Richmond Dayo Johnson

For those who never met him, RDJ was my former boss. But the word boss does not do justice to who he was. To me, he was the father I never truly had. We lost him about five years ago, and even now, the pain of that loss remains close. Some people leave memories. He left transformation.

As my old friend and I continued talking, she shared how RDJ had changed her life. She knew him for only two years, yet he became a father figure and a mentor who shifted her entire path. I found myself struck by the familiarity of her story. I had known him for only a short time as well, yet he transformed my life in ways I still feel today.

That is the part that continues to amaze me. How did one man manage to transform so many lives in such a short time. How is it that I meet people in different parts of the world and when his name comes up, they speak with the same gratitude, the same reverence, and the same sense of personal impact.

What kind of leader does that? What kind of human being leaves that kind of imprint.

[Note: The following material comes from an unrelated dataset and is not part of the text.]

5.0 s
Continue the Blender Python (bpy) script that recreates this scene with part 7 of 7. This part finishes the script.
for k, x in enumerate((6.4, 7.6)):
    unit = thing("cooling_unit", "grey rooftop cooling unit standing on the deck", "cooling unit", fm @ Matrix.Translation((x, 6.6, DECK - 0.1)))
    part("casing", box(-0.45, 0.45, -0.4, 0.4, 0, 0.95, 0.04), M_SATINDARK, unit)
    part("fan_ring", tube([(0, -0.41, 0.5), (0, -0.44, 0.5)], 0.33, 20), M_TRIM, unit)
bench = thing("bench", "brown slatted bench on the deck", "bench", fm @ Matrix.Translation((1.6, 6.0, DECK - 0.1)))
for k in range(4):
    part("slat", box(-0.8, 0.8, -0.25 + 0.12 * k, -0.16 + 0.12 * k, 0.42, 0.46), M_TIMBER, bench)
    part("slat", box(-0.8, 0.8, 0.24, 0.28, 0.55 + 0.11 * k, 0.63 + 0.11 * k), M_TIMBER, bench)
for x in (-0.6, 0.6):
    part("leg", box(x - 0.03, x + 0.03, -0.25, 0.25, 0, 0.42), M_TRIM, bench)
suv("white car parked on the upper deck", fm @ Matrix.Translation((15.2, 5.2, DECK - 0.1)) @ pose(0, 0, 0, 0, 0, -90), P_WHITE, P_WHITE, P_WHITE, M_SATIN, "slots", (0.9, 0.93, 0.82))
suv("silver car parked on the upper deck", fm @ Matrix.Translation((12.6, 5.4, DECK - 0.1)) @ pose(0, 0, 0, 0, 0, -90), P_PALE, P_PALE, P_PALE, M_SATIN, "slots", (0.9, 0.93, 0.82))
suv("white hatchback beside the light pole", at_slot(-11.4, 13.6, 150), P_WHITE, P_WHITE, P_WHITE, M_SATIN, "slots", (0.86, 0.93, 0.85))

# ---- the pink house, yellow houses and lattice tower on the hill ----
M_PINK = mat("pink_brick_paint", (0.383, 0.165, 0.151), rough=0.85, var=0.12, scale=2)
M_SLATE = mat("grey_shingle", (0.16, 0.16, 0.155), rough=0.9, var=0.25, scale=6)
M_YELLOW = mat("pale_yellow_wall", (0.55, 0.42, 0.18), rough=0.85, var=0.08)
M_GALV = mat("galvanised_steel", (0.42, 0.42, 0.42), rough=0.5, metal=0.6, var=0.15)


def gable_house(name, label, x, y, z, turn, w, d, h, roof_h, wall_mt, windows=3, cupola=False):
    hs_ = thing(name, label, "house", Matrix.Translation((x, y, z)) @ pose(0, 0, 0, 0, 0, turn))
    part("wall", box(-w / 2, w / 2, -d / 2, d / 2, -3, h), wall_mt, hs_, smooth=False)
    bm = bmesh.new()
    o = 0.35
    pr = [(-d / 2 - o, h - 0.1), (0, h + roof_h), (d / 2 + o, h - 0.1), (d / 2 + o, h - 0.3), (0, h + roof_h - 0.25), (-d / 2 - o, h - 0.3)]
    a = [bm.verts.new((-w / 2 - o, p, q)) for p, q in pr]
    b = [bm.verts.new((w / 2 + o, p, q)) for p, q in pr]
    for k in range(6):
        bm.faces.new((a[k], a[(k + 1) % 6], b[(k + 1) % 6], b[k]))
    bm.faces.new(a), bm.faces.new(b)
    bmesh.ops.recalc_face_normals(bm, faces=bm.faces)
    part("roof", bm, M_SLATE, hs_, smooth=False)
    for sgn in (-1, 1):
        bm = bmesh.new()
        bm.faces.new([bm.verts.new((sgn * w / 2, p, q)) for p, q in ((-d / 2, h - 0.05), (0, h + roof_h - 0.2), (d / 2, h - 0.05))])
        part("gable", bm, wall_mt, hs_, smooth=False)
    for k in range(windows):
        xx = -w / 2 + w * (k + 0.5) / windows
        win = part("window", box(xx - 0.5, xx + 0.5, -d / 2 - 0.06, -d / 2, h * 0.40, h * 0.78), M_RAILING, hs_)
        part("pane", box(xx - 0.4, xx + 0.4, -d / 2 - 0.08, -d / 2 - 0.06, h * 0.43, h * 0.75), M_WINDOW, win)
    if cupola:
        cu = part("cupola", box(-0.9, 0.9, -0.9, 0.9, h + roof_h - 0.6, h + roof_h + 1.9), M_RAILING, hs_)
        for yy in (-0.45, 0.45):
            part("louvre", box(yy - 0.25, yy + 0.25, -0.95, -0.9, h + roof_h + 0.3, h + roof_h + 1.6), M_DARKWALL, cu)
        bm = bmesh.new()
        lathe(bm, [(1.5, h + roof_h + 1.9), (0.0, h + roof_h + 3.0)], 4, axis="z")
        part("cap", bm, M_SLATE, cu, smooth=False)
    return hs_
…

I often wish I had more time with him. More time to study him. More time to understand the source of his intentionality. More time to learn how he saw people not only as they were but as they could become. Because RDJ was intentional. Deeply intentional.

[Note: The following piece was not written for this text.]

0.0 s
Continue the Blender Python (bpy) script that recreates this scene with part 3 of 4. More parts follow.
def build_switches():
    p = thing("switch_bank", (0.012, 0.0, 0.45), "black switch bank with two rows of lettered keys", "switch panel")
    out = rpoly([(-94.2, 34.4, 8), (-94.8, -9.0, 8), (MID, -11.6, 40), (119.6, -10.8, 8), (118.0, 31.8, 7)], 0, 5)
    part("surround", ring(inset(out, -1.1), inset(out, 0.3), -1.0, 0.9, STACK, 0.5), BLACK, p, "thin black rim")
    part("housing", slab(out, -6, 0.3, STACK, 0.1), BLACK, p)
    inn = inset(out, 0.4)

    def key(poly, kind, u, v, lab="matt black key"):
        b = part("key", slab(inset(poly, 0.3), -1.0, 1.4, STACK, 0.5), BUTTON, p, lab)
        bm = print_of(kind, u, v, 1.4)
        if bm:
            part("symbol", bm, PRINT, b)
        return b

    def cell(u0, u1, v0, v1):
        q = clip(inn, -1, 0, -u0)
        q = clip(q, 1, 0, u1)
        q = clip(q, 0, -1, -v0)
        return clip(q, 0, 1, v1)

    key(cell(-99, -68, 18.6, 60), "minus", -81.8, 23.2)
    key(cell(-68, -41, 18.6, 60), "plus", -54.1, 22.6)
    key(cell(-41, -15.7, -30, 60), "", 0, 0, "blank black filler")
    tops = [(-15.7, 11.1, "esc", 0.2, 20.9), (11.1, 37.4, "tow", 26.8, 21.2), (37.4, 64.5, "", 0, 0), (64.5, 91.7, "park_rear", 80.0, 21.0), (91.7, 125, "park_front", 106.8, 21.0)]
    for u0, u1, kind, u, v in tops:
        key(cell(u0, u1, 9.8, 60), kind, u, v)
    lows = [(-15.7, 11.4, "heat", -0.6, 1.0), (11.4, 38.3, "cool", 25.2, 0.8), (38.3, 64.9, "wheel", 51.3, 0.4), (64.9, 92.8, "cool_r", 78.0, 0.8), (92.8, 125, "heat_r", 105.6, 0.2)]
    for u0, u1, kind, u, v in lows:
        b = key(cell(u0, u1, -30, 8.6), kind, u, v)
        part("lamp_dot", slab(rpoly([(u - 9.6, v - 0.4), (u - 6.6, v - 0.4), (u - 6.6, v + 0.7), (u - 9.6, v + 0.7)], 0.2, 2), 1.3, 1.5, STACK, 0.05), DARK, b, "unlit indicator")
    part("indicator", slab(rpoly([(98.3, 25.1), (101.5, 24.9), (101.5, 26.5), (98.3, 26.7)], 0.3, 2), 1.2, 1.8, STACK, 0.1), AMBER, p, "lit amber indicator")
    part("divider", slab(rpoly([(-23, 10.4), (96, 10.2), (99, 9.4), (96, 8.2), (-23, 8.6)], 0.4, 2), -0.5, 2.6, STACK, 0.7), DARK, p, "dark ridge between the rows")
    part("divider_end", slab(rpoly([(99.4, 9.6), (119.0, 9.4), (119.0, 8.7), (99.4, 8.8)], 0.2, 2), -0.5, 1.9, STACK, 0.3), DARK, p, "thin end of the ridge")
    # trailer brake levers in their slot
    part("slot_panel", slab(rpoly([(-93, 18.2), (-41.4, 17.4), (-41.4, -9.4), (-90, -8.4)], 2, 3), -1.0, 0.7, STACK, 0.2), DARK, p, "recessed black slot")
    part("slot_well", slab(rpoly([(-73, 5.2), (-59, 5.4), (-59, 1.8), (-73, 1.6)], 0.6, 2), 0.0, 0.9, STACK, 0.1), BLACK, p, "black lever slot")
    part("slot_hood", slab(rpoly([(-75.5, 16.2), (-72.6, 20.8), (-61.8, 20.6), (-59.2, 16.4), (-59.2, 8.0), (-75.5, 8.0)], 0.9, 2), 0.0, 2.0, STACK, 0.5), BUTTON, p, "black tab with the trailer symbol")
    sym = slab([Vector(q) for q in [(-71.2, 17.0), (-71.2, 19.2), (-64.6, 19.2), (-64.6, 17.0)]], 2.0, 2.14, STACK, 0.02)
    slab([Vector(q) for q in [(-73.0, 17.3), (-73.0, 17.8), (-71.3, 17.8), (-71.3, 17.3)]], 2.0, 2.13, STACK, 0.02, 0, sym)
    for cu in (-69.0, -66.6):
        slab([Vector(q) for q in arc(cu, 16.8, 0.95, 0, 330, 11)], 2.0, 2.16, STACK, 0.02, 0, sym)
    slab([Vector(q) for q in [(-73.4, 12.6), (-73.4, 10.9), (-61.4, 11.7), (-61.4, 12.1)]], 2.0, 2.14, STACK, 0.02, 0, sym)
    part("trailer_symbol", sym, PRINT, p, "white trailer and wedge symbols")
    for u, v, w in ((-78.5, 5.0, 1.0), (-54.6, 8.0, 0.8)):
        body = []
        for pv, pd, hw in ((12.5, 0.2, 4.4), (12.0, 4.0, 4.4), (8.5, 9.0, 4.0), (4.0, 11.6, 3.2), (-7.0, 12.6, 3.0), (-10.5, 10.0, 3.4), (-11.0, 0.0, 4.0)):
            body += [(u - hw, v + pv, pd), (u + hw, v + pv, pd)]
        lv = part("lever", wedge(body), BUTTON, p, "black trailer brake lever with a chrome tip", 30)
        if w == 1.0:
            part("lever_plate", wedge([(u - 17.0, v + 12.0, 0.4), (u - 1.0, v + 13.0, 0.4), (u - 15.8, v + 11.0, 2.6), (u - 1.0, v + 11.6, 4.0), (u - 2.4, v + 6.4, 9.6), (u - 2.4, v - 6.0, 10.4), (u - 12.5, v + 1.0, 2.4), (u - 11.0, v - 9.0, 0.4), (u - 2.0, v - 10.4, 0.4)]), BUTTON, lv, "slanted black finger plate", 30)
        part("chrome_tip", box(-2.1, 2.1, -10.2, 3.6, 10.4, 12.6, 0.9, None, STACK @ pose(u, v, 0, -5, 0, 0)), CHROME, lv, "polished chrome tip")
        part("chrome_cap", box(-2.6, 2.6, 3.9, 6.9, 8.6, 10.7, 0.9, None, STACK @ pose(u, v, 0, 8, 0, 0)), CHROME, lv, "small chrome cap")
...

I remember one of our one on one meetings. He told me that he wanted to help each of his drivers move up the corporate ladder within two years. Not one driver. Not the most promising ones. Every single one. Guess what, he did it. Three drivers who began behind the wheel were soon wearing shirts and ties and stepping into new roles within the organization. He bought them clothes. He coached them. He challenged them to carry themselves differently. He pushed them to apply for better opportunities. He prepared them for the interviews. He did not simply give advice. He invested in people.

That was the kind of man he was.

Maybe he sensed that his time would be short. Maybe he was simply gifted with an extraordinary ability to see potential. Maybe he believed that every person he encountered deserved to leave him better than they came. Whatever the reason, he lived with a level of purpose that is rare.

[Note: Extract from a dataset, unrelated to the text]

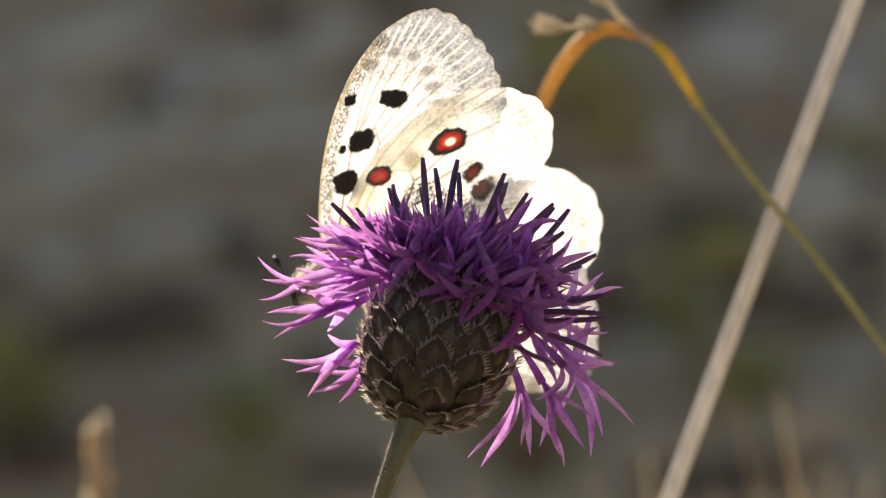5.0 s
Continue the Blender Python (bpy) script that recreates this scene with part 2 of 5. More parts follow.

When I joined the company at an entry level role, he immediately began working on me. He asked about my goals. Not the polite version of the question, but the kind that forces you to think deeply about your future. Every two weeks, we sat down to review those goals. He held me accountable. He stretched me. He believed in me long before I believed in myself.

I still remember the day I showed up to work poorly dressed. He walked up to me quietly and whispered in my ear, “Is this how a future Vice President of an organization dresses.” I was embarrassed, but I never forgot it. From that day on, I never showed up looking anything less than prepared. Sometimes I still catch myself straightening my clothes, half expecting him to appear and correct me again.

I will never forget the day I got my first management role. I walked into his office to tell him, and this strong, brilliant, larger than life man cried. Tears of pride. Tears of fulfillment. Tears that said this is why I do what I do.

That moment changed me.

It also left me with a question that has followed me ever since. What are we doing to become better leaders? Not leaders by title. Not leaders by position. Leaders by impact.

John Maxwell describes five levels of leadership. Most people never move past Level One, where people follow you simply because of your title. It is the weakest form of leadership, yet the one many cling to the most.

RDJ lived in Level Four and Level Five. Level Four is where leadership stops being about personal performance and becomes about permanent impact. Maxwell calls it the Reproduction Level. It is the stage where leaders do not simply develop people. They reproduce leadership itself. They create leaders who go on to create more leaders.

That was RDJ. He did not just teach skills. He built capacity. He did not just motivate. He transformed. He did not just lead, he multiplied.

That is why, years after his passing (6 years now), I still meet people who speak about him with reverence. People who say he changed their lives. People who carry his lessons into their own leadership journeys.

We live in a world that is obsessed with speed, titles, and visibility. RDJ taught me that the true measure of leadership is not how high you climb. It is how many people rise because you existed.

He taught me that leadership is not accidental. It is intentional. It is deliberate. It is sacrificial. It is deeply human.

My hope is that we all become more intentional about making the people around us better. That we stop measuring leadership by how many people serve us and start measuring it by how many people grow because of us.

One day, I hope I become even half the man he was. Half the leader. Half the father and Half the light.

Until then, I carry his lessons, his example and I carry the responsibility to multiply others the way he multiplied me.

If one man could transform so many lives in such a short time, imagine what could happen if more of us chose to lead like that.

Let me end with this, who is becoming better because of us.